Very illuminating post, though perhaps not in the way you intended.

I don't quite understand the hostility in your post about people who "wanted the numbers." I'm one of those "anonymice" who expressed a real (and, I thought, an enthusiastic and friendly interest) in the actual details of your experiments.

First, I don't generally use my name or identifying information on internet sites run by people with whom I am not personally acquainted. If this is unacceptable to you, then we have very different ideas about personal security and safety protocols online. Since this was my profession for a good many years and my success in it allowed me to retire quite young and pursue passions such as knitting, I don't plan on changing my approach.

Second, I find it inconceivable that a "good scientist" (or even a decent technician) would take the time to design equipment and experiments, create samples, conduct hundreds of tests and then NOT collect and tabulate the data. In my world, we like data. We like it so much that we save it, organize it, analyze it, use it to design more experiments and then share the results with like-minded enthusiasts. If you feel that an honest interest in your work is some kind of gauntlet flung at your knitting, may I remind you that YOU were the one who repeatedly talked about your experience in research and your enormous sample set? I had no expectations of seeing those results detailed in a blog post; I simply thought that you had excellent material for a book.

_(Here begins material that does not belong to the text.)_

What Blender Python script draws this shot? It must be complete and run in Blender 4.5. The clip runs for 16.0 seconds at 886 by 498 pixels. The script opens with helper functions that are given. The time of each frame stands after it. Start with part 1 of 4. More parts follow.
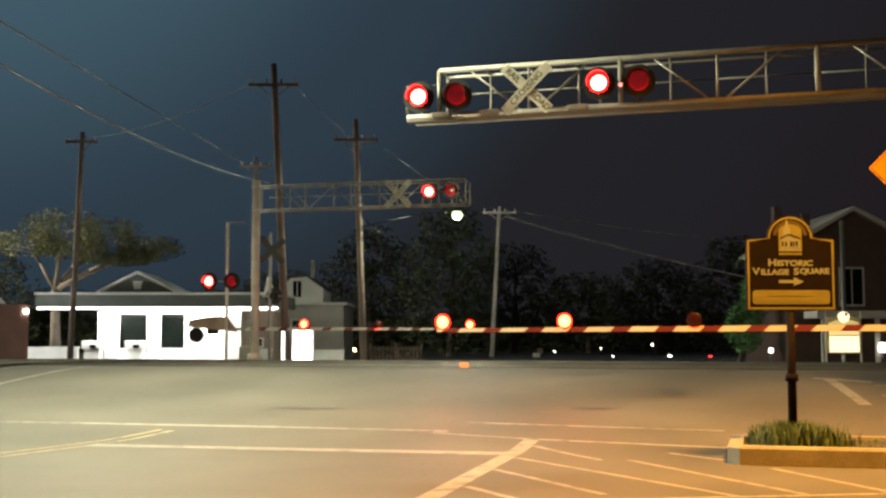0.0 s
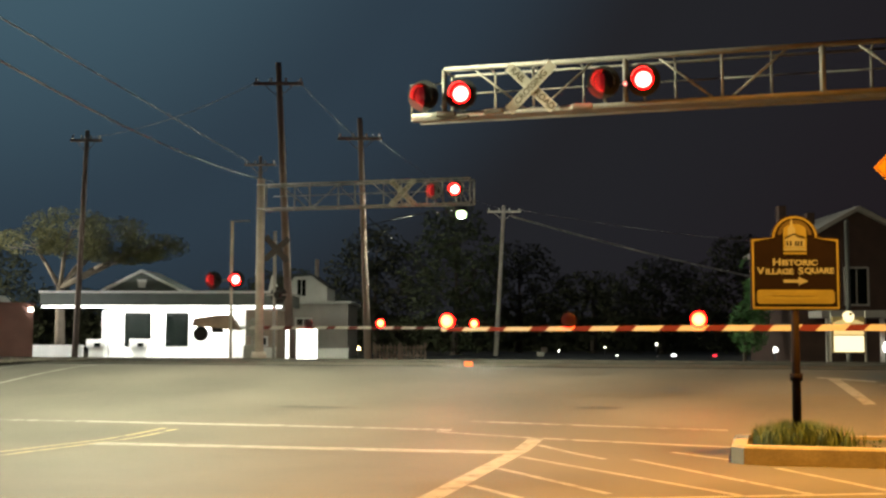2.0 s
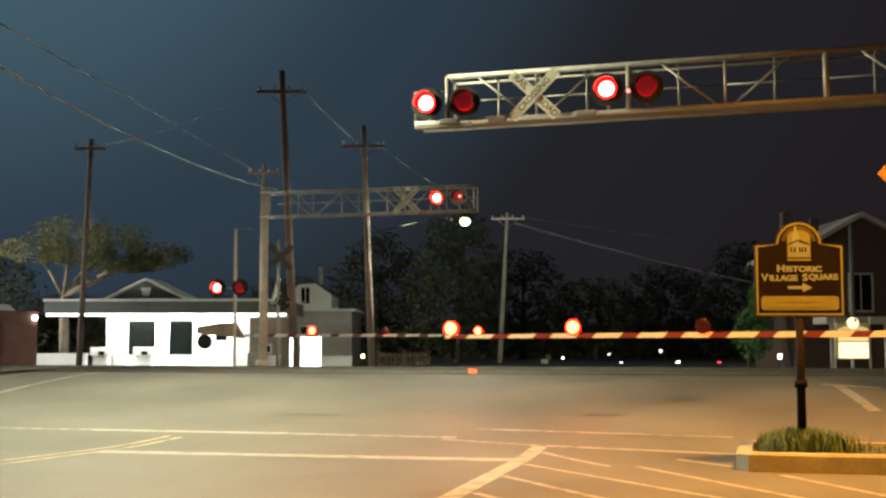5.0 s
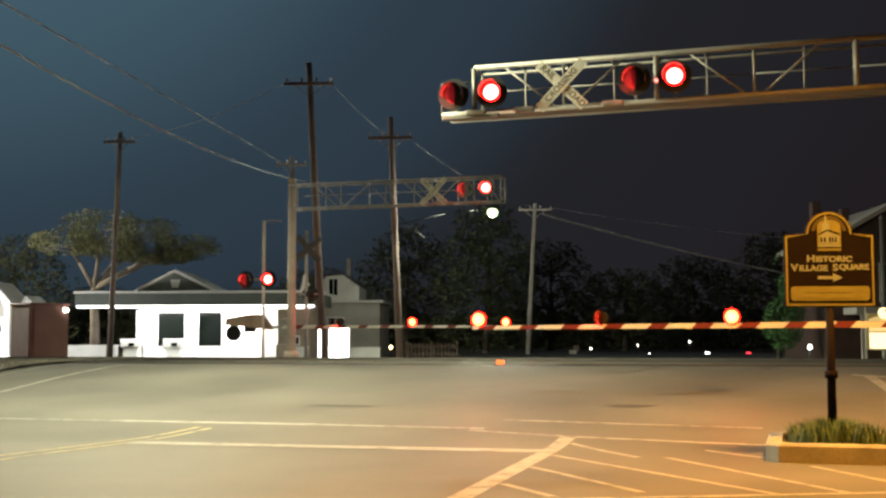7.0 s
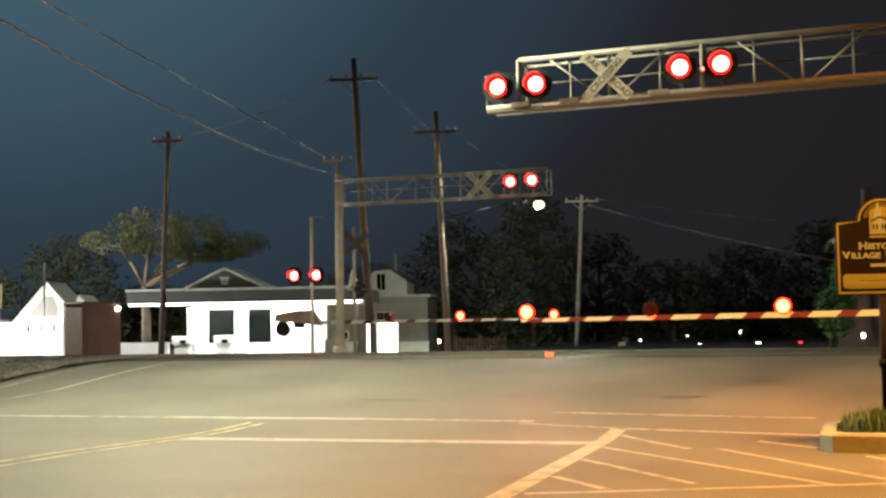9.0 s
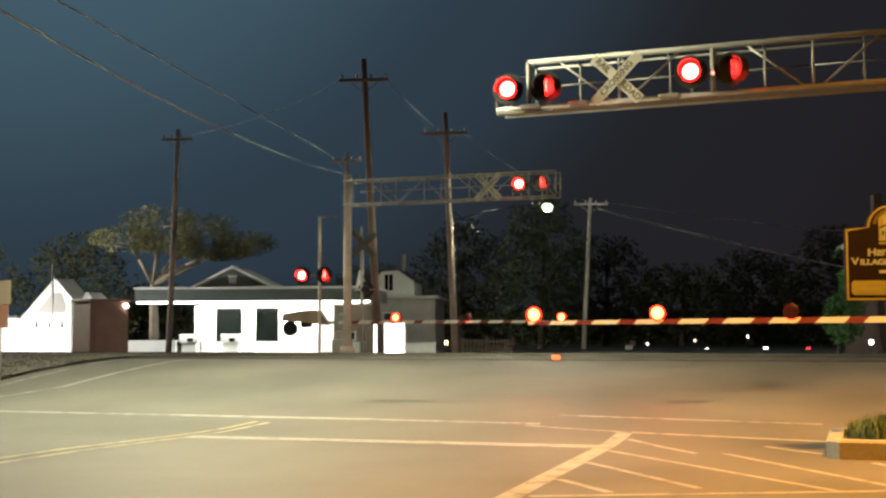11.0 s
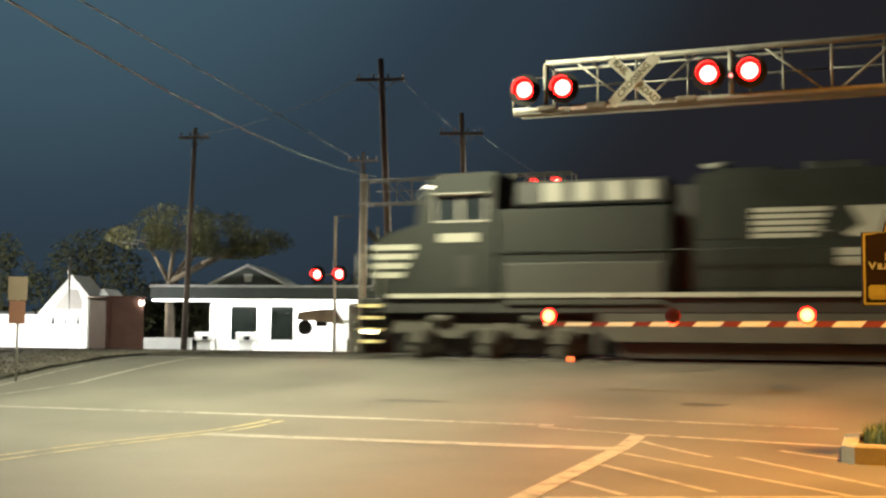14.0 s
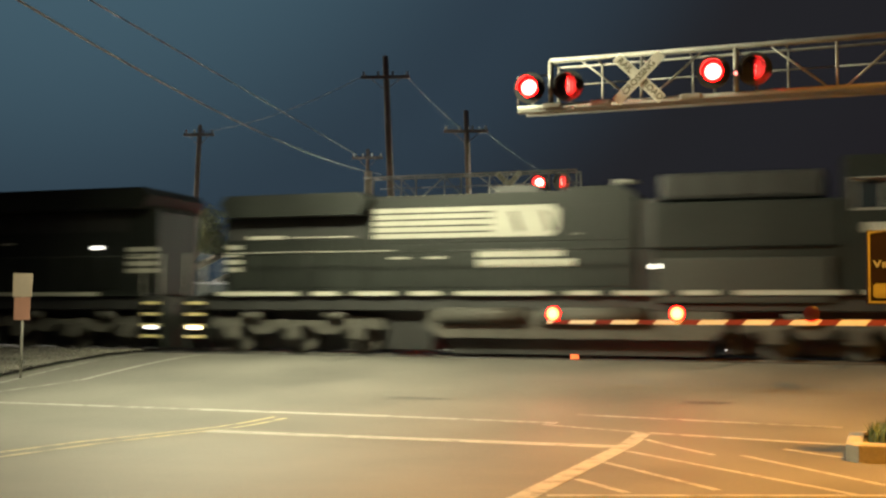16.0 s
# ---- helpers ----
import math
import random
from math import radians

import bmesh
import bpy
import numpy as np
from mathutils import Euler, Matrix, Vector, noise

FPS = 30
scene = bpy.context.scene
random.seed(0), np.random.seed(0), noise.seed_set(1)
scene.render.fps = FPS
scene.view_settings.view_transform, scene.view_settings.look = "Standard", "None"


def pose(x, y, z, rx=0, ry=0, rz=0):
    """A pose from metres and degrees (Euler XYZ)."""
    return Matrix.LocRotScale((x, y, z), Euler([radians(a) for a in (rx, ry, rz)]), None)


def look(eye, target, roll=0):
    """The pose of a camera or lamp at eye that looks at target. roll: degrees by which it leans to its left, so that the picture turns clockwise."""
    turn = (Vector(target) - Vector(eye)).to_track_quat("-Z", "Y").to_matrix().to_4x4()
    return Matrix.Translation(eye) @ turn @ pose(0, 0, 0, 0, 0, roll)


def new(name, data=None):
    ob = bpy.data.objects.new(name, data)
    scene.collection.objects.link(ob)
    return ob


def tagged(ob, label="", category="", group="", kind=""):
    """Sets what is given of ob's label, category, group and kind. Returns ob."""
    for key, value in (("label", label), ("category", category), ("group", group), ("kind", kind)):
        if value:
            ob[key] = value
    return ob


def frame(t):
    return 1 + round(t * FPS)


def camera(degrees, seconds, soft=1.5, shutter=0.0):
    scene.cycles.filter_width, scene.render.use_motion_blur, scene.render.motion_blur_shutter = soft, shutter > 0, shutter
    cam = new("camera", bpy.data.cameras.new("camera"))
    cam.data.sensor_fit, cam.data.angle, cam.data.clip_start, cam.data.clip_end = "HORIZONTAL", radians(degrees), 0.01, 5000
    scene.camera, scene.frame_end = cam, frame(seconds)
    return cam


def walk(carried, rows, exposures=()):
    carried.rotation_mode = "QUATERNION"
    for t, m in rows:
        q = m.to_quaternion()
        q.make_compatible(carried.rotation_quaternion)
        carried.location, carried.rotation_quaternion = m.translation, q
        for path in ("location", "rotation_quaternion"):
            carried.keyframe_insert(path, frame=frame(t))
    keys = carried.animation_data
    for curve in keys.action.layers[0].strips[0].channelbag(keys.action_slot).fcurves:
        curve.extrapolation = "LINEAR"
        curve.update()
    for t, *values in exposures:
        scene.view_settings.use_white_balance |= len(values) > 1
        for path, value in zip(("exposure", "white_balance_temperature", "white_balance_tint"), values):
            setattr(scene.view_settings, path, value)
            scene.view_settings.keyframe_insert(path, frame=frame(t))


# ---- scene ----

My suggestion for that book was based on my interest in your work and results. Based on your rather inexplicable attitude, my interest has certainly cooled. I came across your blog after a search on Google, read many, many posts, thought I recognized a kindred spirit and was thrilled. Obviously, I was wrong. Best of luck in your continuing work - I shan't be checking in again.

Aaron said...

I did knit a sweater in white, test it, dye it, and test again. Here at 38 N latitude, the blue was warmer during the day. (Just as the physics theory says.) Theory says the blue would not be as warm on a clear cold night. This I have not tested, but it is the kind of physics that is always correct.